**Given data**
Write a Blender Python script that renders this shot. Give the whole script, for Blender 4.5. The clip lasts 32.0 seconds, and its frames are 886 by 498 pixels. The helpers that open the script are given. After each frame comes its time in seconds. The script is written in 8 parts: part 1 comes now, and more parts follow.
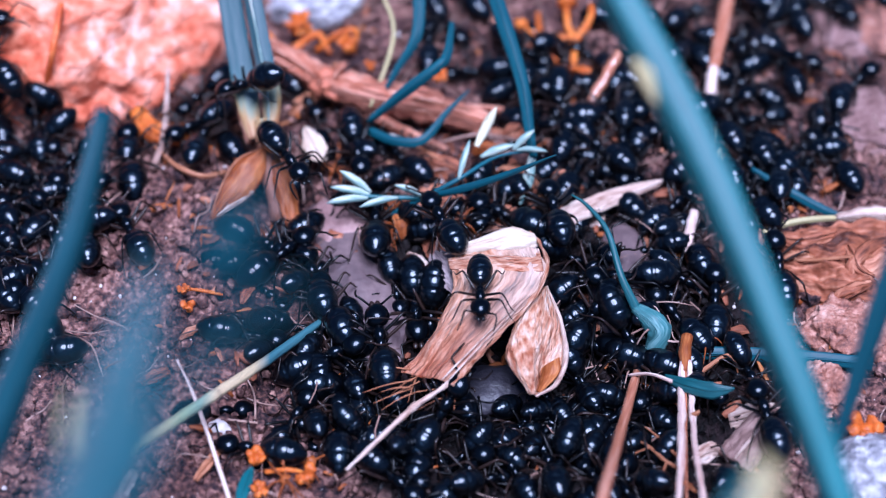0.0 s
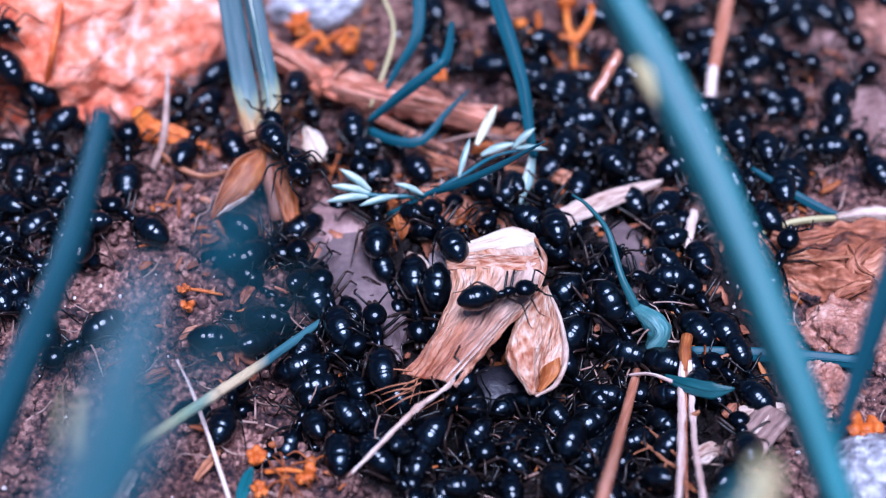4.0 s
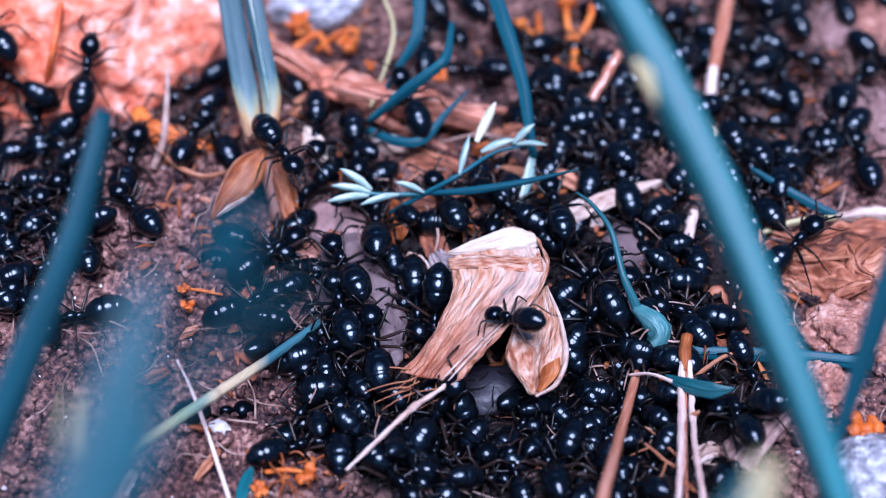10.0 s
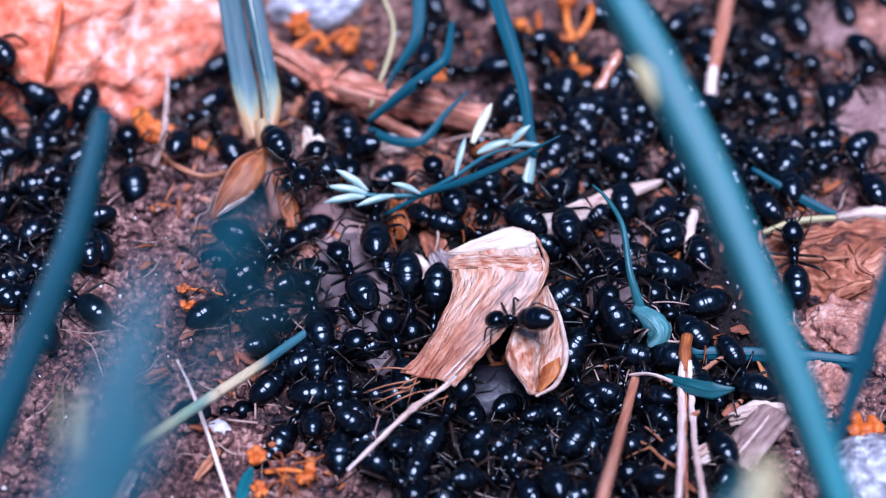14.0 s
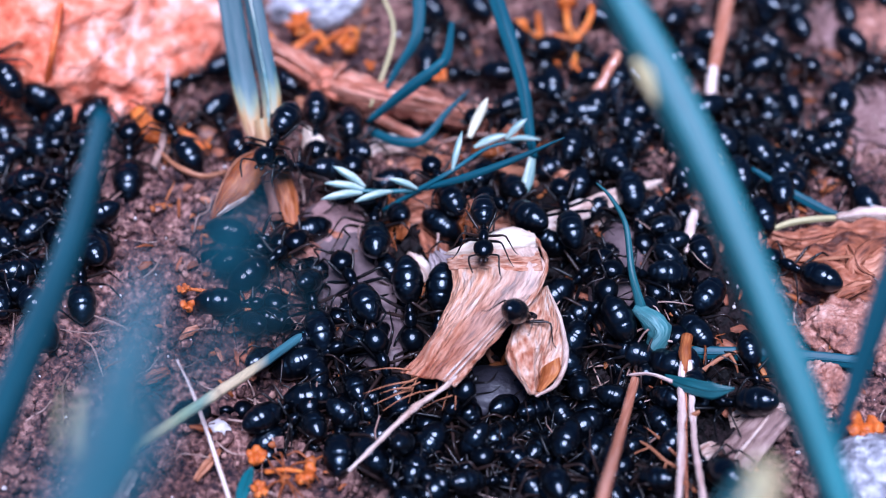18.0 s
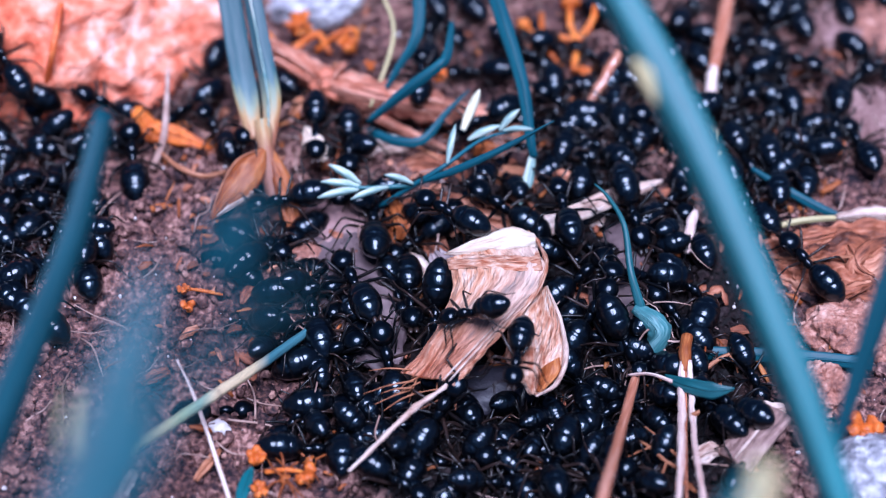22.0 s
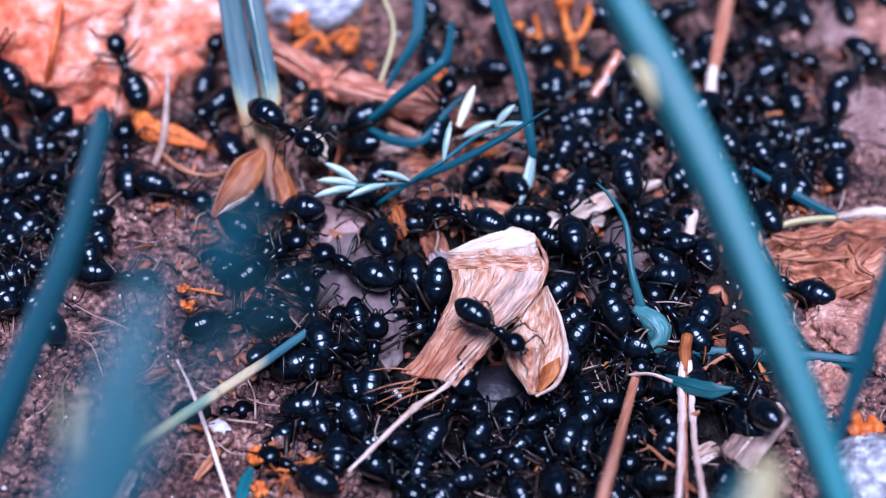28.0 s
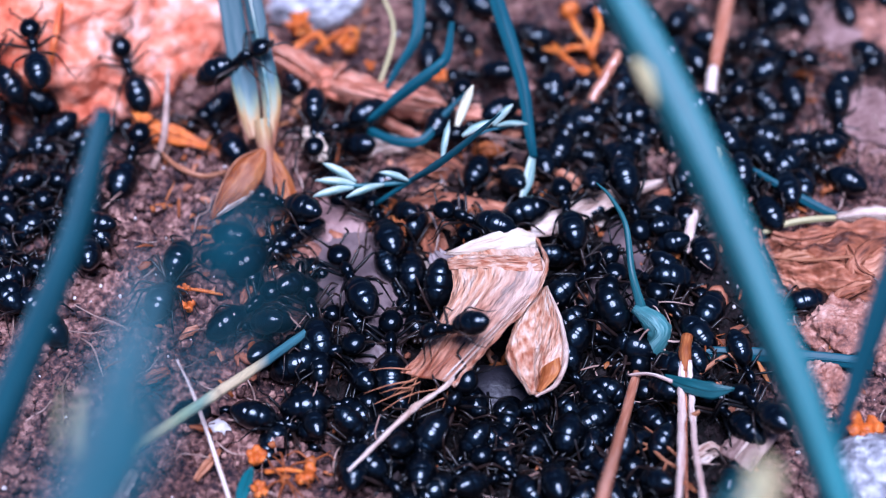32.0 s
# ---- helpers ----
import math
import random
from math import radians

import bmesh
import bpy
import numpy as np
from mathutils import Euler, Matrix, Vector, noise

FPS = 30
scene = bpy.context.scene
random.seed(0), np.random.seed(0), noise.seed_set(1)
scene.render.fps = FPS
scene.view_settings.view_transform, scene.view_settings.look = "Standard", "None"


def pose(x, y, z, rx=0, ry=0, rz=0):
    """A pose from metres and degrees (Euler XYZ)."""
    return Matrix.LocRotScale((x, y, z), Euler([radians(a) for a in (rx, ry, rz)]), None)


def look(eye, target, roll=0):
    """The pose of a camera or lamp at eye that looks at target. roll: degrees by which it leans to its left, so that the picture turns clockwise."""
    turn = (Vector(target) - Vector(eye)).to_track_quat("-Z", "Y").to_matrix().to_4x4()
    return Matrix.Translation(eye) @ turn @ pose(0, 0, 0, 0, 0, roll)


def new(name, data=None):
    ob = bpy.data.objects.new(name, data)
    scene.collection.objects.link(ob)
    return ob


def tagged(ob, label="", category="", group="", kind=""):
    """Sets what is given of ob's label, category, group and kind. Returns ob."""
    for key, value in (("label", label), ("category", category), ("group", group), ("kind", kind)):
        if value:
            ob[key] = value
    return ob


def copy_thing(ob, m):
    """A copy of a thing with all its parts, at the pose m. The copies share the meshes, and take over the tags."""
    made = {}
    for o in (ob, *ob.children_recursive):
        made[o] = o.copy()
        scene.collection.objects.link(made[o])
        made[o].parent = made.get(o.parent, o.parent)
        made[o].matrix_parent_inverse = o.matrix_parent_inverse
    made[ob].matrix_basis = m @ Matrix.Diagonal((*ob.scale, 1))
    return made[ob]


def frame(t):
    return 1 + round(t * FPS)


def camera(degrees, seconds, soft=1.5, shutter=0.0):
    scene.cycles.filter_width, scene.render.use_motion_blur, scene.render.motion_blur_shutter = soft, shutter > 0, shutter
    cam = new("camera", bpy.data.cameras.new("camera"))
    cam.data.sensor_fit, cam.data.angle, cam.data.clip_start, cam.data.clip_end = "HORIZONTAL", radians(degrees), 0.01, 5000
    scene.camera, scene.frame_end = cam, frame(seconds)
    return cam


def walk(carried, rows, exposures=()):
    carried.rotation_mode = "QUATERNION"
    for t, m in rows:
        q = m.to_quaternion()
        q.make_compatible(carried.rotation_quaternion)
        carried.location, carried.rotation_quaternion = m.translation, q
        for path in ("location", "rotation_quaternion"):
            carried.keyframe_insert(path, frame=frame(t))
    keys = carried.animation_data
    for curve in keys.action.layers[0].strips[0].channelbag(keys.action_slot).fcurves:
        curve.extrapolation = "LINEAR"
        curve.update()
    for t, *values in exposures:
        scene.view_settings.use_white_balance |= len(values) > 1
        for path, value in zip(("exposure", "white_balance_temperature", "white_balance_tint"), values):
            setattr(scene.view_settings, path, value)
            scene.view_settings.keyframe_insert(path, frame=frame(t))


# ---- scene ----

**What to do**
Except for the pictures, reproduce every line exactly.

**Task response**
Write a Blender Python script that renders this shot. Give the whole script, for Blender 4.5. The clip lasts 32.0 seconds, and its frames are 886 by 498 pixels. The helpers that open the script are given. After each frame comes its time in seconds. The script is written in 8 parts: part 1 comes now, and more parts follow.
0.0 s
4.0 s
10.0 s
14.0 s
18.0 s
22.0 s
28.0 s
32.0 s
# ---- helpers ----
import math
import random
from math import radians

import bmesh
import bpy
import numpy as np
from mathutils import Euler, Matrix, Vector, noise

FPS = 30
scene = bpy.context.scene
random.seed(0), np.random.seed(0), noise.seed_set(1)
scene.render.fps = FPS
scene.view_settings.view_transform, scene.view_settings.look = "Standard", "None"


def pose(x, y, z, rx=0, ry=0, rz=0):
    """A pose from metres and degrees (Euler XYZ)."""
    return Matrix.LocRotScale((x, y, z), Euler([radians(a) for a in (rx, ry, rz)]), None)


def look(eye, target, roll=0):
    """The pose of a camera or lamp at eye that looks at target. roll: degrees by which it leans to its left, so that the picture turns clockwise."""
    turn = (Vector(target) - Vector(eye)).to_track_quat("-Z", "Y").to_matrix().to_4x4()
    return Matrix.Translation(eye) @ turn @ pose(0, 0, 0, 0, 0, roll)


def new(name, data=None):
    ob = bpy.data.objects.new(name, data)
    scene.collection.objects.link(ob)
    return ob


def tagged(ob, label="", category="", group="", kind=""):
    """Sets what is given of ob's label, category, group and kind. Returns ob."""
    for key, value in (("label", label), ("category", category), ("group", group), ("kind", kind)):
        if value:
            ob[key] = value
    return ob


def copy_thing(ob, m):
    """A copy of a thing with all its parts, at the pose m. The copies share the meshes, and take over the tags."""
    made = {}
    for o in (ob, *ob.children_recursive):
        made[o] = o.copy()
        scene.collection.objects.link(made[o])
        made[o].parent = made.get(o.parent, o.parent)
        made[o].matrix_parent_inverse = o.matrix_parent_inverse
    made[ob].matrix_basis = m @ Matrix.Diagonal((*ob.scale, 1))
    return made[ob]


def frame(t):
    return 1 + round(t * FPS)


def camera(degrees, seconds, soft=1.5, shutter=0.0):
    scene.cycles.filter_width, scene.render.use_motion_blur, scene.render.motion_blur_shutter = soft, shutter > 0, shutter
    cam = new("camera", bpy.data.cameras.new("camera"))
    cam.data.sensor_fit, cam.data.angle, cam.data.clip_start, cam.data.clip_end = "HORIZONTAL", radians(degrees), 0.01, 5000
    scene.camera, scene.frame_end = cam, frame(seconds)
    return cam


def walk(carried, rows, exposures=()):
    carried.rotation_mode = "QUATERNION"
    for t, m in rows:
        q = m.to_quaternion()
        q.make_compatible(carried.rotation_quaternion)
        carried.location, carried.rotation_quaternion = m.translation, q
        for path in ("location", "rotation_quaternion"):
            carried.keyframe_insert(path, frame=frame(t))
    keys = carried.animation_data
    for curve in keys.action.layers[0].strips[0].channelbag(keys.action_slot).fcurves:
        curve.extrapolation = "LINEAR"
        curve.update()
    for t, *values in exposures:
        scene.view_settings.use_white_balance |= len(values) > 1
        for path, value in zip(("exposure", "white_balance_temperature", "white_balance_tint"), values):
            setattr(scene.view_settings, path, value)
            scene.view_settings.keyframe_insert(path, frame=frame(t))


# ---- scene ----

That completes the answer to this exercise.